Although proto-orthodox Christians claimed Paul as their own, even claiming that he was absolutely against Gnosticism, Elaine Pagels asks “If the apostle [Paul] were so unequivocally anti-gnostic, how could the Gnostics claim him as their great pneumatic teacher?”
To complete the picture of the Gnostic Paul, by the way, there are two texts, Prayer of the Apostle Paul, and the Apocalypse of Paul, both of which rely on Paul’s letters, among the other Gnostic texts in the Nag Hammadi library.
Books of the Bible Rejected as Gnostic
While none of the books of the Nag Hammadi library were ultimately canonized, I’ll focus here on two Gnostic gospels that were rejected.
The most famous of these is the Gospel of Thomas. This gospel, unlike our four canonical Gospels, has no real narrative. Instead, it is merely a collection of Jesus’ sayings. Some of the sayings in Thomas are the same or very similar to what we find in some of the Synoptic Gospels, such as “Blessed are the poor, for yours is the Kingdom of Heaven.”
As Bart Ehrman points out, however, other sayings in Thomas are completely unlike the canonical gospels. For example, “On the day when you were one, you became two. But when you have become two, what will you do?” Then there’s this one: “Jesus said, ‘When you undress without being ashamed, and you take your clothes and put them under your feet as little children and tramp on them, then you shall see the Son of the Living One, and you shall not fear.”
Sayings like this seem esoteric and difficult to interpret, making them seem Gnostic.

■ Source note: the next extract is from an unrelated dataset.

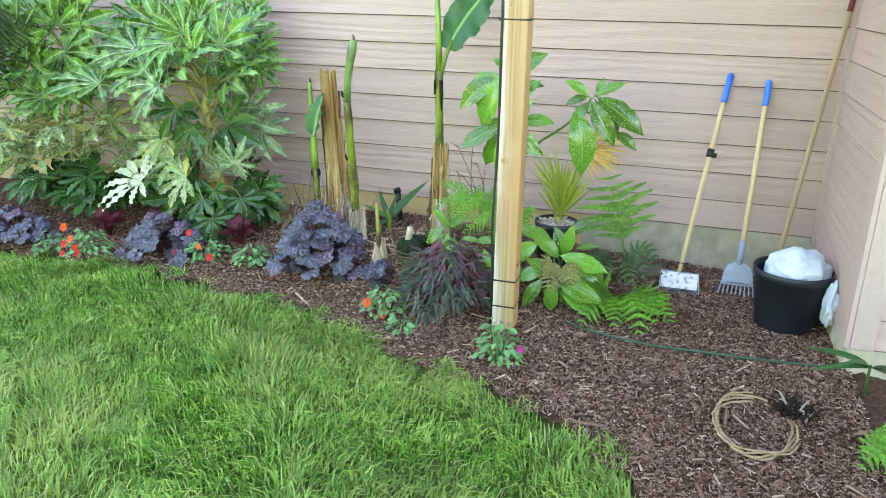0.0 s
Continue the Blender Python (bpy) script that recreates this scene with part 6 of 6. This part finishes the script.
bush(-4.75, -6.9, bank(-4.75, -6.9), (0.7, 0.4, 0.4), M_WOODS, "low dark shrub at the foot of the bank", 1500, 0.05, 12)
bush(-2.55, -6.9, bank(-2.55, -6.9), (0.8, 0.4, 0.42), M_HEDGE, "low sunlit shrub at the foot of the bank", 1700, 0.05, 13, 5)
bush(-3.75, -6.75, bank(-3.75, -6.75), (0.55, 0.3, 0.15), M_HEDGE, "low yellow-green growth along the foot of the bank", 1300, 0.045, 15)
bush(-6.2, -6.9, bank(-6.2, -6.9), (0.8, 0.4, 0.5), M_WOODS, "low dense shrub below the tall palm", 1500, 0.05, 14)

GF = [mesh_data("leaf", *fan(s, 28, 150, d, 0.04), m) for s, d, m in ((11, 0.35, M_PALM_SUN), (12, 0.5, M_PALM_SUN), (13, 0.3, M_PALM_SUN))]


def garden_palm(x, y, crown, count, size, seed, label, low=-50, meshes=None):
    g = random.Random(seed)
    z0 = bank(x, y)
    p = thing("windmill_palm", (x, y, z0), label, "palm tree", "garden palms")
    tubes("trunk", [tube([(x, y, z0 - 0.1), (x + 0.03, y, (z0 + crown) / 2), (x, y, crown)], [0.14, 0.12, 0.1], 10)], M_BARK, p)
    st = []
    c = Vector((x, y, crown))
    for i in range(count):
        d = az(i * 137.5 + g.uniform(-15, 15), low + (80 - low) * ((i + 0.5) / count) ** 0.9)
        q = c + d * g.uniform(0.45, 0.75) * size * 1.3
        put("leaf", g.choice(meshes or GF), p, frame_of(q, d, Vector((0, 0, 1)) + d * 0.2, size * g.uniform(0.85, 1.1)))
        st.append(tube(curve_points(c, q, 0.03, 4), 0.012, 5, False))
    tubes("stalk", st, M_FSTEM, p)


# house shade on this palm is put into its dark leaf colour
garden_palm(-6.5, -6.2, 3.5, 30, 0.95, 1, "tall windmill palm across the lawn, coloured dark for shade", -50, [mesh_data("leaf", *fan(s, 30, 155, 0.35, 0.03), M_PALM) for s in (14, 15)])
garden_palm(-5.3, -7.6, 2.45, 22, 0.75, 2, "sunlit windmill palm above the shrubs")
garden_palm(-4.3, -8.0, 2.0, 9, 0.5, 3, "small yellow-green fan palm", -10)

gp = thing("glazed_pot", (-3.72, -7.55, bank(-3.72, -7.55)), "large green glazed pot on the bank", "pot")
put("body", mesh_data("body", *lathe([(0.11, -0.02), (0.17, 0.12), (0.19, 0.32), (0.17, 0.44), (0.19, 0.46), (0.19, 0.49), (0.17, 0.48), (0.15, 0.4)], (-3.72, -7.55, bank(-3.72, -7.55))), plain("green_glaze", (0.03, 0.17, 0.12), 0.2, var=0.2), True), gp)


def thin_tree(x, y, top, seed, spread=0.5, count=700):
    g = random.Random(seed)
    z0 = 0.2
    p = thing("garden_tree", (x, y, z0), "slender tree with sparse small leaves", "tree", "trees behind the garden")
    br = [tube([(x, y, z0 - 0.2), (x + 0.05, y, top * 0.5), (x - 0.03, y, top)], [0.09, 0.06, 0.015], 8)]
    for i in range(24):
        b = Vector((x, y, g.uniform(top * 0.45, top * 0.97)))
        br.append(tube(curve_points(b, b + az(g.uniform(0, 360), g.uniform(20, 60)) * spread * g.uniform(0.5, 1.2), 0.05, 4), [0.02, 0.016, 0.012, 0.008, 0.004], 5, False))
    tubes("trunk", br, M_BARK, p)
    tagged(put("crown", mesh_data("crown", *leaf_cloud((x, y, top * 0.72), (spread, spread, top * 0.32), count, 0.06, seed), M_WOODS, False), p), "", "", "", "stuff")


thin_tree(-6.35, -14.0, 5.1, 3, 0.4, 520)
thin_tree(-5.3, -15.0, 4.6, 4, 0.6, 700)
thin_tree(-11.5, -13.0, 5.5, 5, 1.4, 2400)
thin_tree(3.5, -16.0, 6.0, 6, 1.6, 2600)


def far_hill():
    xs, V, F = np.linspace(-420, 420, 160), [], []
    g = np.random.RandomState(2)
    top = 21 + 6 * np.sin(xs / 75 + 1.0) + 3 * np.sin(xs / 23) + g.normal(0, 0.9, 160)
    for k, (yy, f) in enumerate(((-170, 0.0), (-185, 0.35), (-205, 0.75), (-225, 1.0), (-300, 0.9))):
        for x, t in zip(xs, top):
            V.append((x, yy, -2 + (t + 2) * f + g.normal(0, 0.35) * f))
    n = 160
    for k in range(4):
        for i in range(n - 1):
            F.append((k * n + i, k * n + i + 1, (k + 1) * n + i + 1, (k + 1) * n + i))
    m, nt, b, node = shader("far_wooded_hill")
    v = coords(nt, node, (1, 1, 1), shift=False)
    n1 = node("ShaderNodeTexNoise", Scale=0.35, Detail=6.0)
    n2 = node("ShaderNodeTexVoronoi", Scale=0.22)
    nt.links.new(v, n1.inputs["Vector"])
    nt.links.new(v, n2.inputs["Vector"])
    r1 = ramp(nt, [(0.35, (0.03, 0.05, 0.045)), (0.65, (0.08, 0.1, 0.085))])
    r2 = ramp(nt, [(0.1, (1, 1, 1)), (0.2, (0, 0, 0))])
    nt.links.new(n1.outputs[0], r1.inputs[0])
    nt.links.new(n2.outputs["Distance"], r2.inputs[0])
    nt.links.new(mix(nt, r2.outputs[0], r1.outputs[0], (0.4, 0.38, 0.36)), b.inputs["Base Color"])
    b.inputs["Roughness"].default_value = 1.0
    tagged(put("backdrop", mesh_data("backdrop", V, F, m)), "distant wooded hillside with scattered houses", "hill", "", "structure")


far_hill()


# ---- grass and mulch ----
def grass_mat():
    m, nt, b, node = shader("grass_blades")
    ge = nt.nodes.new("ShaderNodeNewGeometry")
    r = ramp(nt, [(0.0, (0.035, 0.13, 0.015)), (0.35, (0.1, 0.31, 0.038)), (0.7, (0.24, 0.52, 0.08)), (0.9, (0.42, 0.62, 0.16)), (1.0, (0.6, 0.58, 0.26))])
    nt.links.new(ge.outputs["Random Per Island"], r.inputs[0])
    v = coords(nt, node, (1, 1, 1), shift=False)
    n1 = node("ShaderNodeTexNoise", Scale=1.4, Detail=4.0)
    nt.links.new(v, n1.inputs["Vector"])
    r1 = ramp(nt, [(0.42, (0, 0, 0)), (0.7, (0.65, 0.65, 0.65))])
    nt.links.new(n1.outputs[0], r1.inputs[0])
    n2 = node("ShaderNodeTexNoise", Scale=5.5, Detail=3.0)
    nt.links.new(v, n2.inputs["Vector"])
    r2 = ramp(nt, [(0.32, (0.62, 0.68, 0.62)), (0.7, (1.22, 1.15, 1.15))])
    nt.links.new(n2.outputs[0], r2.inputs[0])
    c = mix(nt, r1.outputs[0], r.outputs[0], (0.4, 0.48, 0.16))
    c = mix(nt, 1.0, c, r2.outputs[0], "MULTIPLY")
    nt.links.new(c, b.inputs["Base Color"])
    b.inputs["Roughness"].default_value = 0.5
    b.inputs["Specular IOR Level"].default_value = 0.3
    tr = nt.nodes.new("ShaderNodeBsdfTranslucent")
    nt.links.new(c, tr.inputs[0])
    ms = nt.nodes.new("ShaderNodeMixShader")
    ms.inputs[0].default_value = 0.35
    nt.links.new(b.outputs[0], ms.inputs[1])
    nt.links.new(tr.outputs[0], ms.inputs[2])
    nt.links.new(ms.outputs[0], nt.nodes["Material Output"].inputs[0])
    return m


def grass(name, x0, x1, y0, y1, density, tall, seed, mat):
    g = np.random.RandomState(seed)
    n = int((x1 - x0) * (y1 - y0) * density)
    x, y = g.uniform(x0, x1, n), g.uniform(y0, y1, n)
    tuft = np.sin(x * 9 + np.sin(y * 7) * 2) * np.cos(y * 8 + np.sin(x * 5) * 2)
    ragged = 0.05 * np.sin(x * 31) + 0.04 * np.sin(x * 13 + y * 9)
    k = in_lawn(x, y - 0.02 + ragged) & (g.uniform(0, 1, n) < 0.75 + 0.3 * tuft)
    x, y, tuft = x[k], y[k], tuft[k]
    n = len(x)
    a = g.uniform(0, 2 * np.pi, n)
    comb = 0.9 * np.sin(x * 2.1) + 0.7 * np.cos(y * 2.7 + x)
    lean = g.uniform(0.3, 1.7, n)
    h = g.uniform(0.55, 1.1, n) * tall * (1 + 0.3 * tuft)
    comb = comb * 2.2 + 1.5 * np.sin(x * 6.3 + y * 4.1)
    dx, dy = np.cos(a) + 0.6 * np.cos(comb), np.sin(a) + 0.6 * np.sin(comb)
    w = g.uniform(0.0016, 0.0046, n)
    px, py = -np.sin(a) * w, np.cos(a) * w
    z = height(x, y) - 0.008
    P0 = np.stack([x, y, z], 1)
    P1 = P0 + np.stack([dx * lean * h * 0.22, dy * lean * h * 0.22, h * 0.62], 1)
    P2 = P0 + np.stack([dx * lean * h * 0.62, dy * lean * h * 0.62, h * (1.0 - 0.28 * lean)], 1)
    S = np.stack([px, py, np.zeros(n)], 1)
    V = np.stack([P0 - S, P0 + S, P1 + S * 0.8, P1 - S * 0.8, P2 + S * 0.12, P2 - S * 0.12], 1).reshape(-1, 3)
    i = np.arange(n)[:, None] * 6
    F = np.concatenate([i + np.array([0, 1, 2, 3]), i + np.array([3, 2, 4, 5])], 0)
    return tagged(put(name, mesh_data(name, V, F, mat)), "lush green lawn grass with paler worn patches", "grass", "", "stuff")


M_GRASS = grass_mat()
grass("lawn_grass", -2.4, 2.75, -3.9, -1.1, 10500, 0.078, 1, M_GRASS)
grass("lawn_grass", -6.0, -2.4, -5.2, -1.1, 2200, 0.08, 2, M_GRASS)
grass("lawn_grass", -2.4, 2.7, -6.2, -3.9, 2200, 0.08, 3, M_GRASS)


def chip_mat():
    m, nt, b, node = shader("bark_chips")
    ge = nt.nodes.new("ShaderNodeNewGeometry")
    r = ramp(nt, [(0.0, (0.06, 0.034, 0.024)), (0.25, (0.15, 0.084, 0.058)), (0.6, (0.26, 0.15, 0.105)), (0.88, (0.37, 0.23, 0.165)), (0.96, (0.44, 0.31, 0.24)), (1.0, (0.58, 0.46, 0.35))])
    nt.links.new(ge.outputs["Random Per Island"], r.inputs[0])
    n1 = node("ShaderNodeTexNoise", Scale=120.0, Detail=4.0)
    nt.links.new(coords(nt, node, (1, 1, 1), shift=False), n1.inputs["Vector"])
    r1 = ramp(nt, [(0.3, (0.7, 0.7, 0.7)), (0.7, (1.2, 1.2, 1.2))])
    nt.links.new(n1.outputs[0], r1.inputs[0])
    nt.links.new(mix(nt, 1.0, r.outputs[0], r1.outputs[0], "MULTIPLY"), b.inputs["Base Color"])
    b.inputs["Roughness"].default_value = 0.9
    b.inputs["Specular IOR Level"].default_value = 0.1
    return m


def chips(name, x0, x1, y0, y1, density, long, seed, mat, label, slim=1.0):
    """Splinters of bark, each a thin tapered prism, lying at all angles."""
    g = np.random.RandomState(seed)
    n = int((x1 - x0) * (y1 - y0) * density)
    x, y = g.uniform(x0, x1, n), g.uniform(y0, y1, n)
    k = ~in_lawn(x, y + 0.05 * np.sin(x * 17))
    x, y = x[k], y[k]
    n = len(x)
    L = long * g.lognormal(0, 0.5, n) * 0.5
    W = np.clip(L * g.uniform(0.08, 0.32, n) * slim, 0.0012, 0.008)
    T = g.uniform(0.0012, 0.004, n)
    a, e, ro = g.uniform(0, 6.28, n), g.normal(0, 0.22, n), g.normal(0, 0.5, n)
    d = np.stack([np.cos(a) * np.cos(e), np.sin(a) * np.cos(e), np.sin(e)], 1)
    s0 = np.stack([-np.sin(a), np.cos(a), np.zeros(n)], 1)
    u0 = np.cross(d, s0)
    s = s0 * np.cos(ro)[:, None] + u0 * np.sin(ro)[:, None]
    u = np.cross(d, s)
    c = np.stack([x, y, height(x, y) + 0.024 + g.uniform(0, 0.012, n) + np.abs(np.sin(e)) * L * 0.5], 1)
    V = []
    for q in (-1, 1):
        f = 1.0 if q < 0 else 0.55
        for i, j in ((-1, -1), (1, -1), (1, 1), (-1, 1)):
            V.append(c + d * (q * L)[:, None] + s * (i * W * f)[:, None] + u * (j * T)[:, None])
    V = np.stack(V, 1).reshape(-1, 3)
    b = np.arange(n)[:, None] * 8
    F = np.concatenate([b + np.array(f) for f in ((0, 1, 2, 3), (7, 6, 5, 4), (0, 4, 5, 1), (1, 5, 6, 2), (2, 6, 7, 3), (3, 7, 4, 0))], 0)
    return tagged(put(name, mesh_data(name, V, F, mat, False)), label, "mulch", "", "stuff")


M_CHIP = chip_mat()
chips("bark_mulch", -3.4, 3.3, -2.6, -0.01, 14000, 0.0125, 5, M_CHIP, "shredded brown bark mulch over the bed", 0.8)
chips("bark_mulch", -2.0, 3.3, -2.5, -0.05, 120, 0.05, 6, M_CHIP, "longer pale bark splinters over the bed", 0.5)
chips("bark_mulch", 2.2, 4.5, -4.6, -2.4, 5000, 0.016, 7, M_CHIP, "shredded brown bark mulch beside the lawn")

M_STRAWBITS = plain("dry_straw", (0.52, 0.4, 0.25), 0.85, var=0.4, scale=40)
chips("dry_straw", 0.55, 1.35, -0.85, -0.3, 260, 0.11, 8, M_STRAWBITS, "dry straw strips on the mulch under the bananas", 0.25)
chips("dry_straw", -1.2, 2.3, -2.2, -0.1, 26, 0.07, 9, M_STRAWBITS, "pale dry straw scattered over the mulch", 0.25)


# ---- planks of the walls ----
KNOWN = [(3.354, 0.983), (4.075, 0.379), (4.788, 0.618), (3.521, -0.097), (5.006, -0.104)]
clad(wall_main, -7.0, 3.232, COURSES[0], 7.6, list(WINDOWS.values()), None, KNOWN, 4)
clad(bay, 0.03, -BAYY - 0.06, 3.93, 7.6, [], SIDE_TURN, (), 5)
clad(block, 0.03, -BAYY - 0.075, 0.2, 3.9, [], RETURN_TURN, (), 6)
FRONT_TURN = Matrix.Translation((0, BAYY + 0.001, 0))
clad(block, 3.37, 8.0, 0.2, 3.8, [], FRONT_TURN, (), 8)
clad(bay, BAYX + 0.09, 8.0, 4.0, 7.6, [], FRONT_TURN, (), 9)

This is ultimately the reason Thomas was rejected.
Another gospel from the Nag Hammadi library which was ultimately rejected was the Gospel of Mary. While it’s never stated explicitly in the gospel, most scholars believe that the title is a reference to Mary Magdalene.
Mary is the hero of this gospel. She is said to be not only the one closest to Jesus but also the only one to whom Jesus taught his secret knowledge (gnosis). The other disciples beg Mary to teach them this secret knowledge and Mary obliges. She says, for example, that Jesus taught her that the self consists of soul, spirit or mind, and a third mind between the two.
Teachings like this, which were quite clearly Gnostic, were rejected by the proto-orthodox. It’s also likely that making a woman seem like the most important disciple was another strike against this gospel for the all-male authors who wrote about it.
Conclusion
Gnosticism consisted of groups of early Christians who had very different interpretations of the Bible and Christianity from what would eventually become orthodoxy. They believed that the key to salvation, to their souls being freed from the prison of materiality, was secret knowledge which Jesus came to reveal.
In addition, they believed the universe had emanated from a deity called the Monad and that the world was in a battle between the Demiurge and the Monad. They also interpreted even canonical books of the Bible such as the Gospel of John and the letters of Paul as secret messages imparting knowledge – gnosis – for their salvation.
It’s hard to imagine now, since the proto-orthodox ultimately won, but Gnosticism in some form, as popular as it was, could easily have become the dominant form of Christianity.